Magazine Le Mensuel

Nº 3046 du vendredi 25 mars 2016

Événement

Retrait russe de Syrie. 8 et 14 mars: interprétations opposées

L’actualité locale a porté sur les conséquences et les retombées sur la scène libanaise du retrait par la Russie du gros de son contingent de Syrie, décidé par le président Vladimir Poutine.
 

La première concernée par le retrait russe est indubitablement la Syrie, mais celui-ci a aussi de graves répercussions sur le Hezbollah et l’Iran, tant sur le plan de la  négociation, désormais soumise à de nouvelles règles, que sur la situation sur le terrain. Les régions reconquises par le régime syrien, où le Hezbollah est présent, sont à découvert depuis la cessation des frappes aériennes russes. Cette nouvelle situation pousse ce dernier à remettre en question ses plans militaires, de manière à les rendre plus défensifs qu’offensifs. A son tour, l’Iran devrait redéfinir sa stratégie militaire en Syrie ou s’impliquer dans le processus politique sur lequel se sont mis d’accord les Etats-Unis et la Russie.
La division libanaise sur la décision russe n’est pas surprenante.
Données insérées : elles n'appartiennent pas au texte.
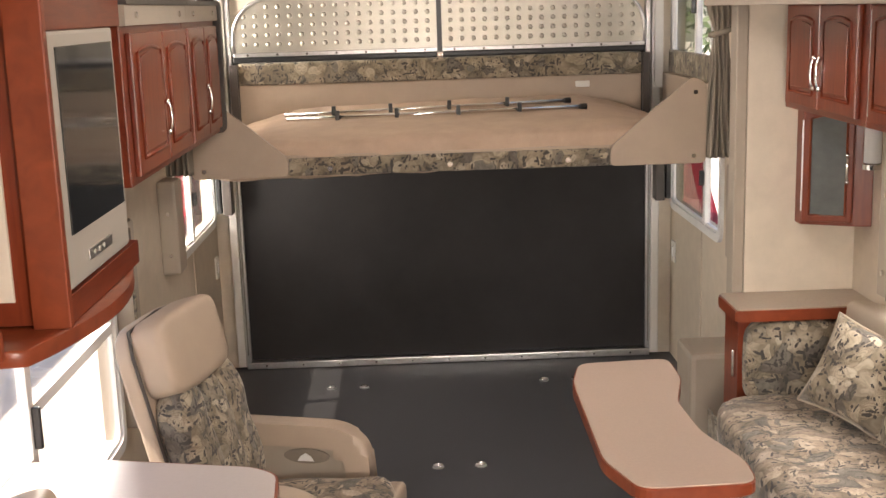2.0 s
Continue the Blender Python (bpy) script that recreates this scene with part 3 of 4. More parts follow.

Alors que le moral du 8 mars était au plus fort au moment de l’intervention des Sukhoï, c’est aujourd’hui au tour du 14 mars de crier victoire. Selon lui, le Hezbollah devrait procéder à une réévaluation de la situation et envisager son retrait de Syrie, devenu une option sérieuse et dont le compte à rebours a commencé avec le retrait russe. Il devrait envisager les conditions et le prix de son retour. Le 14 mars, et en particulier le Courant du futur, estime que le Hezbollah sera dorénavant plus disposé à accepter un compromis politique qui mènerait à un déblocage de la présidentielle et pourrait jeter les bases de la prochaine étape. Toujours selon le 14 mars, le Hezbollah échangerait ses pertes humaines en Syrie contre des profits politiques au Liban, ce qui impliquerait plus de flexibilité et une reconsidération de ses options et de sa politique.
A cette lecture optimiste du 14 mars correspond une lecture opposée du 8 mars. Pour ce dernier, le retrait russe ne représente pas un affaiblissement du régime syrien et du rôle iranien. Bien au contraire, il représente une consolidation de la solution politique sur laquelle se sont mis d’accord l’Iran et la Russie. Le Hezbollah sera plus intransigeant et moins souple dorénavant en attendant que la situation se décante et que les choses soient plus claires. Ce qui se dit concernant son retrait de Syrie s’inscrit dans le cadre d’une guerre psychologique. Et contrairement à ces prédictions, la guerre contre le terrorisme et Daech se poursuivra à partir de Palmyre et Deir Ezzor.  
La vision du Hezbollah concernant le développement russe et la nouvelle situation en Syrie peuvent se résumer de la manière suivante: à première vue, le retrait partiel est une décision stratégique dont le but est de récupérer en politique les exploits sur le terrain, de pousser en avant les négociations de Genève et de donner le coup d’envoi à un compromis. L’intervention russe a réalisé ses objectifs en écartant l’éventualité de la chute du régime et en le consolidant. Le retrait des troupes russes donne une chance à une solution politique, mais ne signifie pas l’arrêt de la guerre contre le terrorisme ni le recul ou le retrait de la Russie de cette lutte ou son désistement de ses engagements. Le Hezbollah n’est ni inquiet ni embarrassé par ce retrait et n’a pas l’intention de modifier ses plans et sa mission en Syrie, comme l’a encore réaffirmé, lundi soir, sayyed Hassan Nasrallah. Les rumeurs sur un retrait ou un redéploiement de ses troupes ne sont nullement fondées. Pour le Hezbollah, les raisons qui l’ont poussé à se rendre en Syrie tiennent toujours. Il y restera tant que cela est nécessaire et tant qu’il y trouve un intérêt stratégique. Sa présence en Syrie a eu lieu bien avant l’intervention russe et continuera après le retrait de celle-ci. Il est évident que l’intervention russe a largement bénéficié au Hezbollah et a propulsé en avant sa stratégie et ses objectifs.

Joëlle Seif

Le rôle de l’Iran
Le retrait russe de Syrie n’apporte pas, selon les milieux du 8 mars, de modifications importantes dans les données surtout au niveau du rôle de l’Iran, de sa présence et de son action sur le terrain. L’intervention russe ne s’est pas faite aux dépens du rôle et de l’influence de l’Iran et ce retrait ne l’affaiblira pas. Cette situation représente une source d’inquiétude pour Israël qui craint que le retrait russe ne renforce encore plus l’Iran, qui comblera alors le vide laissé par la Russie et menacera de nouveau le front du Golan. En dernier lieu, les développements russes n’ont aucune influence directe sur le Liban.